My choices were skewed by a number of factors:

  1. I only accessed papers freely available from Google search
  2. I had limited time
  3. Lack of knowledge meant I had little way of evaluating the truth of any claim or measuring it against other research

And I drew my own conclusions. In the end, consciously or unconsciously, I’m sure I was guilty of cherry picking. Or of using research inconclusiveness in the name of my more opinionated or decisive conclusions.

Research in practice

When I’m not teaching, my other job (ah, that cringe-worthy phrase!) is in the world of marketing, where everybody shouts about the need for data, data-driven insights, etc. But the fact is that most marketing writers and bloggers (myself included) are guilty of the same exact things – cherry-picking statistics, circulating unquestioned facts and leaping to conclusions.

In drawing this comparison I’m not saying that the world of education and marketing are the same. In both fields there are serious people working to try to understand and explain how their respective domains work and using scientific methods and experiments to back things up. But there are many others, sometimes with the best of intentions, sometimes without, who draw less than scientific conclusions about the data that they find. In many cases because they have no training in reading, interpreting and making sense of research.

Think of some of the big ideas in (ELT) education, all of which, explicitly or implicitly, came up at IATEFL 2017: grit, growth mindset, resilience, learner autonomy, plurilingualism, English-mediated instruction, materials-light teaching, etc.

And those ideas have superseded (which is not to say disproved, but rather pushed, at least for the moment, off the attention-shelf) those of previous years: grammar-translation, audiolingualism, the lexical approach, the direct method, Universal Grammar, etc.

These are the ideas that inform the methodology books, past and present, that we read. What should I, as a teacher, make of them? And the fact that many of them thrive for one decade, only to be overturned in the next?

One of my Delta tutor’s favorite expressions was “throw out the baby with the bathwater” because (and I’m certainly not the first to say this) it so perfectly describes what many publishing and practicing in ELT seem so good at doing.

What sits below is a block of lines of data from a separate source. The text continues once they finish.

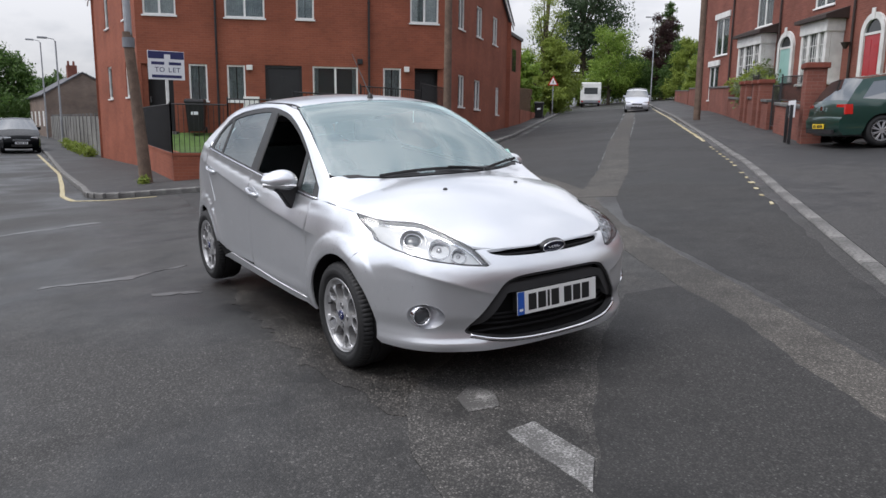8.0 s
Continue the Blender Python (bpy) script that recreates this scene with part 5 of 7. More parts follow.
def car_wheels():
    wheel("wheel", pose(-0.812, 0.0, AXLE_Z, 0, 0, 0))
    wheel("wheel", pose(-0.806, WHEELBASE, AXLE_Z, 29, 0, 0), front=False)
    wheel("wheel", pose(0.812, 0.0, AXLE_Z, 50, 0, 180))
    wheel("wheel", pose(0.806, WHEELBASE, AXLE_Z, 12, 0, 180), front=False)
    for yc in (0.0, WHEELBASE):
        for s in (1, -1):
            bm = bmesh.new()
            n = 30
            arc = arc_side(yc, AXLE_Z + 0.002, 0.329, -10, 190, n)
            p, nn = on_skin("side", np.array(arc), -0.019)
            rows = [[bm.verts.new(q) for q in p]]
            for xx in (0.70, 0.50):
                rows.append([bm.verts.new((s * xx, yc + 0.345 * math.cos(math.radians(-10 + 200 * k / n)), AXLE_Z + 0.345 * math.sin(math.radians(-10 + 200 * k / n)))) for k in range(n + 1)])
            for v in rows[0]:
                v.co.x = s * abs(v.co.x)
            for pq, q in zip(rows, rows[1:]):
                for k in range(n):
                    bm.faces.new((pq[k], pq[k + 1], q[k + 1], q[k]))
            bm.faces.new(rows[-1])
            part("arch_liner", bm, LINER, CAR)


car_wheels()


# ---- the hatchback: lamps, plate, mirrors, trim ----
def skin_frame(chart, c, out=0.0):
    """Pose on the skin with local x along the outward normal and z up."""
    p, n = on_skin(chart, np.array([c]), out)
    n, p = Vector(n[0]), Vector(p[0])
    side = Vector((0, 0, 1)).cross(n).normalized()
    up = n.cross(side)
    m = Matrix((n, side, up)).transposed().to_4x4()
    return Matrix.Translation(p) @ m


def ring_at(r, x, thick, seg=40):
    return sweep(bmesh.new(), [(x, r * math.cos(k * math.tau / seg), r * math.sin(k * math.tau / seg)) for k in range(seg)], thick, 8, close=True)


def lamp_unit(name, parent, m, r, deep, lens=True, label=""):
    """A round lamp: facetted bowl, bright ring, and a projector lens or a bulb shade."""
    bm = lathe(bmesh.new(), [(r * 1.02, 0.002), (r * 0.96, -deep * 0.25), (r * 0.80, -deep * 0.65), (r * 0.45, -deep), (0.001, -deep * 1.05)], "x", 16 if not lens else 36)
    ob = part(name, bm, LAMP_CHROME, parent, label, smooth=lens, m=m)
    part("lamp_ring", ring_at(r * 1.04, 0.004, 0.0042), CHROME, ob, "bright ring round the lamp", smooth=True)
    if lens:
        part("lamp_collar", lathe(bmesh.new(), [(r * 0.74, -0.006), (r * 0.72, 0.004), (r * 0.64, 0.005), (r * 0.60, -0.01)], "x", 36), LAMP_GREY, ob, smooth=True)
        bm = lathe(bmesh.new(), [(0.001, 0.014), (r * 0.30, 0.011), (r * 0.52, 0.003), (r * 0.62, -0.010)], "x", 36)
        part("projector_lens", bm, SMOKY_LENS, ob, "clear bulging projector lens", smooth=True)
        part("lamp_ring", ring_at(r * 0.68, 0.005, 0.0025), CHROME, ob, smooth=True)
    else:
        part("bulb_shade", lathe(bmesh.new(), [(0.001, 0.006), (r * 0.22, 0.004), (r * 0.30, -0.008), (r * 0.34, -deep)], "x", 24), LAMP_CHROME, ob, smooth=True)
        part("lamp_ring", ring_at(r * 0.70, -deep * 0.55, 0.0022), LAMP_GREY, ob, smooth=True)
    return ob


LAMP_GREY = plain("grey_lamp_collar", (0.16, 0.165, 0.17), 0.25, metal=0.5)
SMOKY_LENS = plain("smoky_lens", (0.10, 0.11, 0.12), 0.03, spec=0.9, coat=0.5)


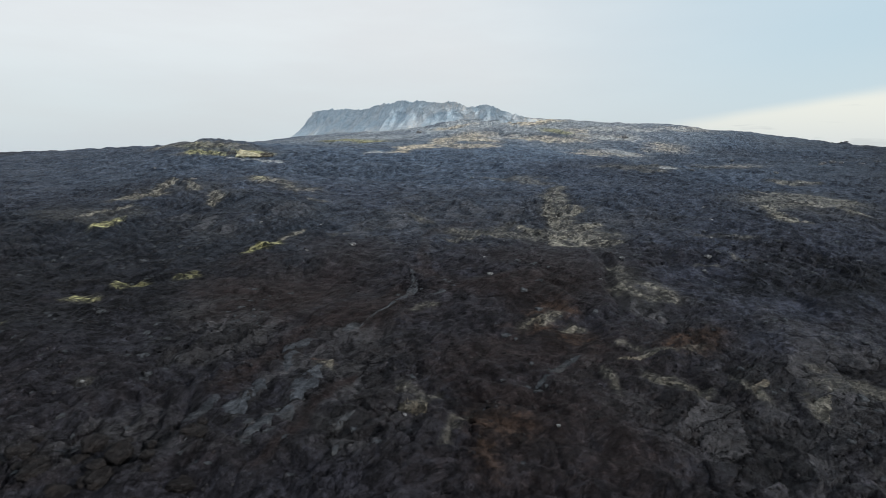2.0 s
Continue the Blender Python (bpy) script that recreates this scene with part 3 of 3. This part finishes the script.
def build_crater():
    top = new("crater")
    tagged(top, "hazy grey volcanic crater rim with jagged crest and pale streaked walls", "crater")
    top.location = (-60, 1230, 100)
    bpy.context.view_layer.update()
    count = 900
    c = rim_curve(count)
    tan = np.roll(c, -1, 0) - np.roll(c, 1, 0)
    out = np.stack([tan[:, 1], -tan[:, 0]], 1)
    out /= np.linalg.norm(out, axis=1)[:, None]
    arc = np.cumsum(np.hypot(tan[:, 0], tan[:, 1]) / 2)
    crest = c[:, 2] + 1.0 * fbm(arc, arc * 0, 38, 2, 61) - 3.0 * (np.abs(fbm(arc, arc * 0 + 9, 17, 3, 62)) - 0.35) + 1.4 * fbm(arc, arc * 0 + 3, 6, 2, 63)
    base = land(c[:, 0] + out[:, 0] * 70, c[:, 1] + out[:, 1] * 70) - 9
    wall = np.maximum(c[:, 2] - base, 14.0)
    # across: inner floor, inner face, crest, outer face, foot
    v = np.concatenate([np.linspace(-1, 0, 14), np.linspace(0, 1, 90)[1:]])
    P = np.zeros((count, len(v), 3))
    scree_haze_map = np.zeros((count, len(v)))
    for j, s in enumerate(v):
        if s < 0:
            off, drop = s * 62, 70 * abs(s) ** 0.8
            P[:, j] = np.stack([c[:, 0] + out[:, 0] * off, c[:, 1] + out[:, 1] * off, crest - drop - 2.0 * np.abs(fbm(arc, arc * 0 + s * 9, 14, 3, 64)) * min(1, -s * 6)], 1)
            continue
        # steep upper wall that flares into scree; buttresses with sharp edges between rounded gullies
        run = wall * (0.42 * s + 0.62 * s * s)
        drift = arc + 14 * fbm(arc, arc * 0 + s * 60, 70, 2, 70)
        rib = 9.0 * (0.45 - np.abs(fbm(drift, s * 22 + arc * 0, 46, 3, 65))) + 3.0 * (0.4 - np.abs(fbm(drift, s * 30 + arc * 0, 15, 3, 66)))
        crag = 2.2 * fbm(arc, s * 60 + arc * 0, 9, 3, 72)
        swell = min(1.0, s * 4) * (1.0 - 0.6 * max(0, s - 0.65) / 0.35)
        off = run + (rib + crag) * swell
        P[:, j] = np.stack([c[:, 0] + out[:, 0] * off, c[:, 1] + out[:, 1] * off, crest - (crest - base) * s], 1)
        # painted sunlight and haze towards +x, mist over scree at the foot
        warm = np.clip((c[:, 0] + 48) / 50, 0, 1)
        scree_haze_map[:, j] = np.clip((s - 0.66) * 2.6 + 0.7 * fbm(arc, arc * 0 + s * 60, 40, 3, 68), 0, 1) * 0.9 + 0.9 * warm * np.clip(fbm(arc, arc * 0 + s * 60, 36, 4, 69) * 1.3 + 0.75, 0, 1)
    P -= np.array(top.location)
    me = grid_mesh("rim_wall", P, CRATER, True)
    me.attributes.new("scree_haze", "FLOAT", "POINT").data.foreach_set("value", np.clip(scree_haze_map, 0, 1).ravel().astype(np.float32))
    ob = new("rim_wall", me)
    ob.parent = top
    # broken teeth along the crest
    rng = random.Random(5)
    front = [i for i in range(count) if out[i, 1] < 0.2 and c[i, 2] > 138]
    for i in range(12):
        u = rng.choice(front)
        bm = bmesh.new()
        bmesh.ops.create_icosphere(bm, subdivisions=2, radius=1.0)
        w, h = rng.uniform(1.8, 3.2), rng.uniform(1.6, 2.6)
        o = Vector((c[u, 0], c[u, 1], crest[u] - h * 0.85)) - top.location
        for q in bm.verts:
            d = 1 + 0.6 * noise.noise(q.co * 1.9 + Vector((i * 3.1, 0, 0)))
            taper = 1.0 - 0.55 * max(0.0, q.co.z)
            q.co = Vector((q.co.x * w * d * taper, q.co.y * w * d * taper, q.co.z * h * d)) + o
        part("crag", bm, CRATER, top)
    return top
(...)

All of this is just to say it’s understandable that teachers, if they give it thought at all, are intimidated by, or skeptical of, what they can get from reading research.

A basis for skepticism

It’s a skepticism that was interestingly echoed by the very methodology writers that Thornbury interviewed in his informal survey. “JS” commented:

I’ve never found much formal “research” very helpful to my own classroom work. I am not “anti-research” but I do carry a suspicion of many statistical studies in teaching.

 

And he wasn’t alone:

In other words, despite all their years of writing about teaching, these ELT mediators can sound very much like the practitioners on the other side of the research-practice divide they’re meant to bridge!

A problem in search of a metaphor

But there’s a danger in suggesting, as I did in the title, that there’s a great divide between research and practice, because it suggests that they’re opposites. Research lacking in application vs. practice without any grounding in research findings. Evidence-based abstractions vs. unscientific gut feelings.

Maybe a more honest take is that we’re all on a continuum between the two extremes, and that we need to all try to pull each other toward the middle.

How can we do that? A few proposals:

  • Take off paywalls for access to research papers produced by public/state universities. If you’re supported by government funds, you’re supported by taxpayer funds, so let us see and think about what you’re doing.
  • Make mediated research available (in the form of methodology books) in every school and language center. As Scott Thornbury said elsewhere, many schools might do better to just dump the year’s coursebook budget into the Cambridge Teaching Library guides (and yes, as series editor, he admitted his choice of texts was biased). It would be a better investment for all concerned and a good start. Because even if the attitude some methodology writers offered toward research is, as Geoff Jordan wrote, “disquieting”, they still represent a jumping-off point for learning more about ― and beginning to question ―  theory.
  • More support ― and funding for? ― research mediation efforts like ELT Research Bites, a voluntary effort at research mediation, with follow-up from teachers about what research they made use of in their own classroom, in other words, how the research fit into their practice.

  • Give teacher-learners a reason to research. Mine was the expensive and time-consuming Delta, but independent, smaller-scale projects would work as well, including individual attempts at action research.
  • More time devoted in training and on teacher certification courses (Delta, etc.) to how we can assess and make use of research. There should be a strong push away from the Harmer and Scrivener basic teaching books that got you through the Celta ― or even time devoted to a critical reappraisal of them.
  • Accept and indulge some inconclusiveness. On the one hand, universities and researchers should push back against commerical attempts to make a fast buck on the latest edu-fad before it gets disseminated into methodology and teacher training. On the other, as Thornbury (somewhat controversially) suggested, I think we should be sensitive when seeking to debunk other people’s cherished or time-strengthened beliefs, drawing a line between what is in fact harmful or detrimental to learning and what’s simply been disproven but may have some sort of non-negative placebo effect (and I’m saying this someone whose knee-jerk response to any positive discussion of learning styles is, “You heard of the Foer Effect?”)

Some of these ideas might draw research and practice closer together.

None of them, however, would solve the problem of time. And pay or return on investment for that time.

But that’s a topic for another post.